*The problem:*
Repeat what the lines below say, word for word, and skip every image.

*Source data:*
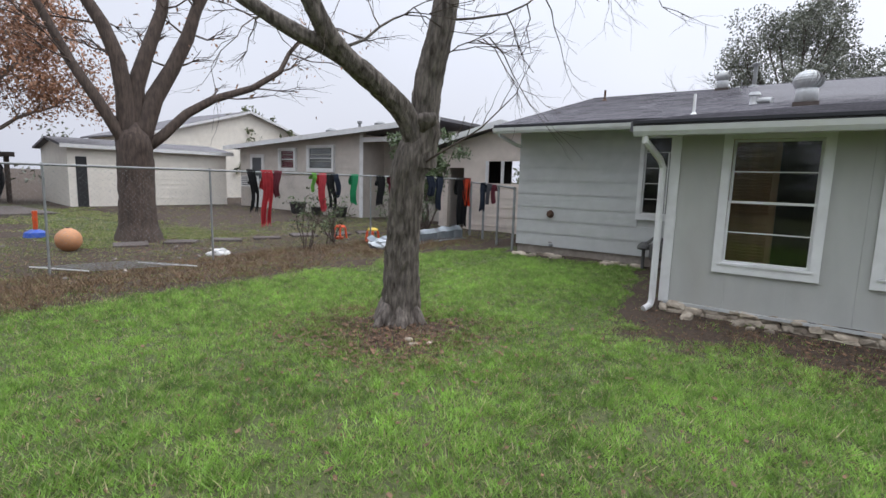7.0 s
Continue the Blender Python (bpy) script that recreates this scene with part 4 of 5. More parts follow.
# garage and metal shed behind the next garden
def building(name, label, a, b, depth, eave, ridge, wall_mat, roof_mat, over=0.3, along=True, trim=None):
    """A house with its front wall from a to b; the ridge runs along the front, or across it."""
    a, b = Vector((*a, 0)), Vector((*b, 0))
    L = (b - a).length
    m = Matrix.Translation((a.x, a.y, height(a.x, a.y))) @ Matrix.Rotation(math.atan2((b - a).y, (b - a).x), 4, "Z")
    t = thing(name, label, "house", tuple(m.translation))
    part("wall", box(bmesh.new(), 0, L, 0, 0.12, -0.3, eave, m), wall_mat, t)
    part("wall", box(bmesh.new(), 0, 0.12, 0.12, depth, -0.3, eave, m), wall_mat, t)
    part("wall", box(bmesh.new(), L - 0.12, L, 0.12, depth, -0.3, eave, m), wall_mat, t)
    part("wall", box(bmesh.new(), 0.12, L - 0.12, depth - 0.12, depth, -0.3, eave, m), wall_mat, t)
    def slab(poly, axis, p, q, mt, nm):
        bm = prism(bmesh.new(), poly, axis, p, q)
        bmesh.ops.transform(bm, matrix=m, verts=bm.verts)
        return part(nm, bm, mt, t)
    if along:
        s = (ridge - eave) / (depth / 2)
        slab([(-over, eave - s * over), (depth / 2, ridge), (depth / 2, ridge + 0.09), (-over, eave - s * over + 0.09)], 0, -over, L + over, roof_mat, "roof")
        slab([(depth + over, eave - s * over), (depth / 2, ridge), (depth / 2, ridge + 0.09), (depth + over, eave - s * over + 0.09)], 0, -over, L + over, roof_mat, "roof")
        for p, q in ((0, 0.12), (L - 0.12, L)):
            slab([(0, eave), (depth, eave), (depth / 2, ridge)], 0, p, q, wall_mat, "gable")
        slab([(-over - 0.02, eave - s * over - 0.06), (-over, eave - s * over - 0.06), (-over, eave - s * over + 0.08), (-over - 0.02, eave - s * over + 0.08)], 0, -over, L + over, trim or WHITE, "fascia")
    else:
        s = (ridge - eave) / (L / 2)
        slab([(-over, eave - s * over), (L / 2, ridge), (L / 2, ridge + 0.09), (-over, eave - s * over + 0.09)], 1, -over, depth + over, roof_mat, "roof")
        slab([(L + over, eave - s * over), (L / 2, ridge), (L / 2, ridge + 0.09), (L + over, eave - s * over + 0.09)], 1, -over, depth + over, roof_mat, "roof")
        for p, q in ((0, 0.12), (depth - 0.12, depth)):
            slab([(0, eave), (L, eave), (L / 2, ridge)], 1, p, q, wall_mat, "gable")
        slab([(-over, eave - s * over - 0.05), (L / 2, ridge - 0.05), (L / 2, ridge + 0.08), (-over, eave - s * over + 0.08)], 1, -over - 0.03, -over, WHITE, "rake_board")
        slab([(L + over, eave - s * over - 0.05), (L / 2, ridge - 0.05), (L / 2, ridge + 0.08), (L + over, eave - s * over + 0.08)], 1, -over - 0.03, -over, WHITE, "rake_board")
    return t, m, L


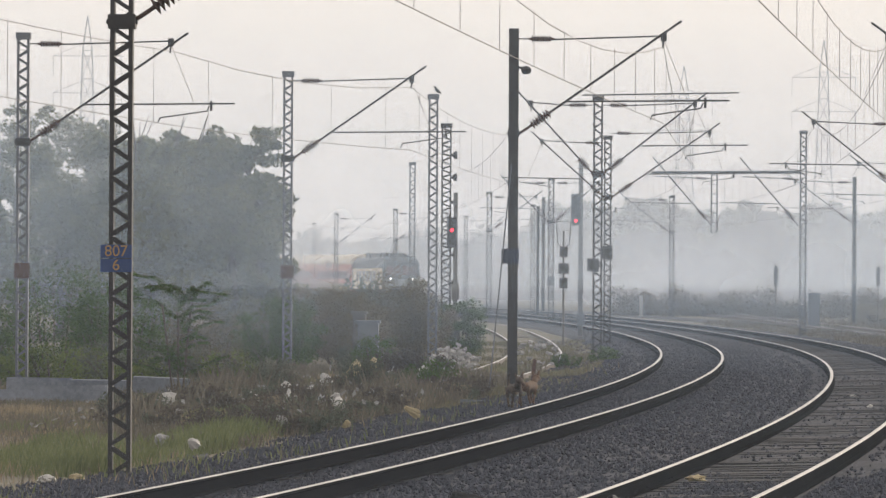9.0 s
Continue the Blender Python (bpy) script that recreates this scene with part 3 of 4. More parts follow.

*Response:*
7.0 s
Continue the Blender Python (bpy) script that recreates this scene with part 4 of 5. More parts follow.
# garage and metal shed behind the next garden
def building(name, label, a, b, depth, eave, ridge, wall_mat, roof_mat, over=0.3, along=True, trim=None):
    """A house with its front wall from a to b; the ridge runs along the front, or across it."""
    a, b = Vector((*a, 0)), Vector((*b, 0))
    L = (b - a).length
    m = Matrix.Translation((a.x, a.y, height(a.x, a.y))) @ Matrix.Rotation(math.atan2((b - a).y, (b - a).x), 4, "Z")
    t = thing(name, label, "house", tuple(m.translation))
    part("wall", box(bmesh.new(), 0, L, 0, 0.12, -0.3, eave, m), wall_mat, t)
    part("wall", box(bmesh.new(), 0, 0.12, 0.12, depth, -0.3, eave, m), wall_mat, t)
    part("wall", box(bmesh.new(), L - 0.12, L, 0.12, depth, -0.3, eave, m), wall_mat, t)
    part("wall", box(bmesh.new(), 0.12, L - 0.12, depth - 0.12, depth, -0.3, eave, m), wall_mat, t)
    def slab(poly, axis, p, q, mt, nm):
        bm = prism(bmesh.new(), poly, axis, p, q)
        bmesh.ops.transform(bm, matrix=m, verts=bm.verts)
        return part(nm, bm, mt, t)
    if along:
        s = (ridge - eave) / (depth / 2)
        slab([(-over, eave - s * over), (depth / 2, ridge), (depth / 2, ridge + 0.09), (-over, eave - s * over + 0.09)], 0, -over, L + over, roof_mat, "roof")
        slab([(depth + over, eave - s * over), (depth / 2, ridge), (depth / 2, ridge + 0.09), (depth + over, eave - s * over + 0.09)], 0, -over, L + over, roof_mat, "roof")
        for p, q in ((0, 0.12), (L - 0.12, L)):
            slab([(0, eave), (depth, eave), (depth / 2, ridge)], 0, p, q, wall_mat, "gable")
        slab([(-over - 0.02, eave - s * over - 0.06), (-over, eave - s * over - 0.06), (-over, eave - s * over + 0.08), (-over - 0.02, eave - s * over + 0.08)], 0, -over, L + over, trim or WHITE, "fascia")
    else:
        s = (ridge - eave) / (L / 2)
        slab([(-over, eave - s * over), (L / 2, ridge), (L / 2, ridge + 0.09), (-over, eave - s * over + 0.09)], 1, -over, depth + over, roof_mat, "roof")
        slab([(L + over, eave - s * over), (L / 2, ridge), (L / 2, ridge + 0.09), (L + over, eave - s * over + 0.09)], 1, -over, depth + over, roof_mat, "roof")
        for p, q in ((0, 0.12), (depth - 0.12, depth)):
            slab([(0, eave), (L, eave), (L / 2, ridge)], 1, p, q, wall_mat, "gable")
        slab([(-over, eave - s * over - 0.05), (L / 2, ridge - 0.05), (L / 2, ridge + 0.08), (-over, eave - s * over + 0.08)], 1, -over - 0.03, -over, WHITE, "rake_board")
        slab([(L + over, eave - s * over - 0.05), (L / 2, ridge - 0.05), (L / 2, ridge + 0.08), (L + over, eave - s * over + 0.08)], 1, -over - 0.03, -over, WHITE, "rake_board")
    return t, m, L


9.0 s
Continue the Blender Python (bpy) script that recreates this scene with part 3 of 4. More parts follow.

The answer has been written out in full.